Daher unterhält Taiwan nur mit rund 13 Staaten offizielle Beziehungen. Diese Staaten sind:
  • Vatikanstadt (1942)
  • Haiti (1956)
  • Paraguay (1957)
  • Guatemala (1960)
  • Honduras (1965)
  • Eswatini (1968)
  • Tuvalu (1979)
  • St. Vincent und die Grenadinen (1981)
  • St. Kitts und Nevis (1983)
  • Belize (1989)
  • Marshallinseln (1998)
  • Palau (1999)
  • St. Lucia (1984–1997, 2007)
Darüber hinaus hat Taiwan ein Freihandelsabkommen mit Singapur und Neuseeland abgeschlossen und ist ein Mitglied der Asia Pacific Economic Corporation (APEC) und der Asian Development Bank.
In 2022 trat Taiwan der Welthandelsorganisation bei, unter der Bezeichnung "Separate Customs Territory of Taiwan, Penghu, Kinmen and Matsu (Chinese Taipei)". Da die Teilnahme Taiwans durch die ungewöhnliche völkerrechtliche Situation in vielen anderen Bereichen verwehrt ist, werden diese Nachteile oft anders ausgeglichen. Zum Beispiel werden oft analog zu den multilateralen Vereinbarungen Gesetze geschaffen, welche internationale rechtliche Rahmenbedingungen als lokale Normen spiegeln und umsetzen. Beispiele umfassen die Verpflichtungen zur CO2-Reduktion und das internationale Schiedsgerichtsverfahren.
Taiwan ist eine Präsidialdemokratie unter einem semipräsidentiellen Regierungssystem. Nach der Aufhebung des Kriegsrechtes und dem Ende des Ausnahmezustandes im Jahr 1987 erfolgten die ersten freien Wahlen im Jahr 1992 und seitdem haben mehrere Regierungswechsel stattgefunden. Präsidentschaftswahlen sowie auch Parlamentswahlen (Legislativ-Yuan) fanden zuletzt am 13. Januar 2024 statt.
Es gibt einen historisch bedingten Einfluss des deutschen auf das chinesische Recht. Sowohl das Handelsgesetzbuch (HGB), als auch das Bürgerliche Gesetzbuch (BGB) wurden noch während der späten Qing-Dynastie zurate gezogen und auch 1911 mit Gründung der Republik China verlor dies nicht an Wichtigkeit.

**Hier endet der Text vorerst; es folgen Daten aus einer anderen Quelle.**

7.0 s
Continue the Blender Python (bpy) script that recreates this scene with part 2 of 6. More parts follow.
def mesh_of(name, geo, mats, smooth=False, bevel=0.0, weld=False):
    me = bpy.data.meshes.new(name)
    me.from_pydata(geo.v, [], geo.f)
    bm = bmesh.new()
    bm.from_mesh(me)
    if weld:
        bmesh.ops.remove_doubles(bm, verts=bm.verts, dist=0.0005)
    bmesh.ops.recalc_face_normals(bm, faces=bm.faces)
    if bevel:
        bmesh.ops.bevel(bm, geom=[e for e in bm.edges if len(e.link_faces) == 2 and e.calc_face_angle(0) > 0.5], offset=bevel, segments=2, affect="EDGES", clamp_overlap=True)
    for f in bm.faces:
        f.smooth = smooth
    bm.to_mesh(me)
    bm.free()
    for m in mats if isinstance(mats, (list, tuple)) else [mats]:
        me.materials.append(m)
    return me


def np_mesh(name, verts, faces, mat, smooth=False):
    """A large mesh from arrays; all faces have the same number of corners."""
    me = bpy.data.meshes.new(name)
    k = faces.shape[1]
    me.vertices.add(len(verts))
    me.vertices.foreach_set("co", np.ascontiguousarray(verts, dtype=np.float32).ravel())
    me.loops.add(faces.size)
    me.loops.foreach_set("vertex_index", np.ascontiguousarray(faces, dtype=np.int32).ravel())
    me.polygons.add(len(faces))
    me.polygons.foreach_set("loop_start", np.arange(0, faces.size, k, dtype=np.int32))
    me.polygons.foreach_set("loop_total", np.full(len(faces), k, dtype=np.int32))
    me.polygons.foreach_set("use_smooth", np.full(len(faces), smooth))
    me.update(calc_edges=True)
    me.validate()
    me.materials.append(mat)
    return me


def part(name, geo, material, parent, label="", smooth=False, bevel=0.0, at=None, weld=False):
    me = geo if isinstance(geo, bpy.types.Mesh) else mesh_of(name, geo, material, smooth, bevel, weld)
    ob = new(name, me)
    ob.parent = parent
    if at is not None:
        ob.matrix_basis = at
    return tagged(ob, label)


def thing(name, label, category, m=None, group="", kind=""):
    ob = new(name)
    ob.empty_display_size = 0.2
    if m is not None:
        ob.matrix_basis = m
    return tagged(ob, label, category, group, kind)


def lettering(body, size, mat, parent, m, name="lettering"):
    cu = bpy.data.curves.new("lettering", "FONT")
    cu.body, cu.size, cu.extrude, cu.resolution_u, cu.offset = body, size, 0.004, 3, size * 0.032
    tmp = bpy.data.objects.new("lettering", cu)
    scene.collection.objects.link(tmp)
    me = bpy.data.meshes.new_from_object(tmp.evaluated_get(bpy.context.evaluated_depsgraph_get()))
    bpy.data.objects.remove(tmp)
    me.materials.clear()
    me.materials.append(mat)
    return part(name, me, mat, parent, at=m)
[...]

Durch die Rückgabe Taiwans von den Japanern an die Republik China nach dem Ende des Zweiten Weltkrieges wurden diese Rechtseinflüsse auch dort durch die Nationalchinesische Partei etabliert.
Auch zuvor hatte während der japanischen Kolonialzeit schon ein Einfluss aus dem Recht des Deutschen Reiches geherrscht, da auch das japanische Kaiserreich viele Teile davon übernommen hatte. Heute sind fast alle taiwanischen Gesetzestexte auch auf Englisch verfügbar.

Immobilienrecht

Grundprinzip: Gegenseitigkeit

Dies bedeutet: Sofern taiwanische Staatsbürger in einem Land Immobilien erwerben dürfen, dann dürfen auch die Staatsbürger dieses Landes Immobilien oder Grundeigentum in Taiwan erwerben. Dementsprechend ist es deutschen erlaubt, Immobilien in Taiwan zu kaufen.
Einschränkungen: Der Kauf darf nicht zur Gewinnerzielung erfolgen und muss beim Wirtschaftsministerium angezeigt werden.

Arbeitsrecht

Labor Standards Act (LSA): Kernpunkte

  • Regelung von (arbeitgeberfreundlichen) Mindeststandards
  • Festlegung einer Fünf-Tage-Woche
  • Ein flexibler und ein fester Ruhetag pro Arbeitswoche
  • Arbeitswoche zu 40 Arbeitsstunden
  • Arbeitstage zu 8 Stunden
  • Überstunden dürfen inklusive Regelarbeitszeit maximal 12 Stunden pro Tag betragen
  • Pro Monat sollen nicht mehr als 46 Überstunden anfallen

Act for the Recruitment and Employment of Foreign Professionals: Kernpunkte

  • Ziel: Steigerung der nationalen Wettbewerbsfähigkeit (Artikel 1)
  • Arbeitserlaubnis: Nicht mehr nötig für ausländische Fachkräfte mit einem Permanent-Resident-Status (Artikel 7)
  • Dauerhafte Ansässigkeit: kann von ausländischen Fachkräften (foreign professionals) beantragt werden, sofern diese in 5 aufeinander folgenden Jahren durchschnittlich mindestens 183 Tage pro Jahr in Taiwan verbracht haben, sowie einige weitere Voraussetzungen erfüllen (Artikel 14).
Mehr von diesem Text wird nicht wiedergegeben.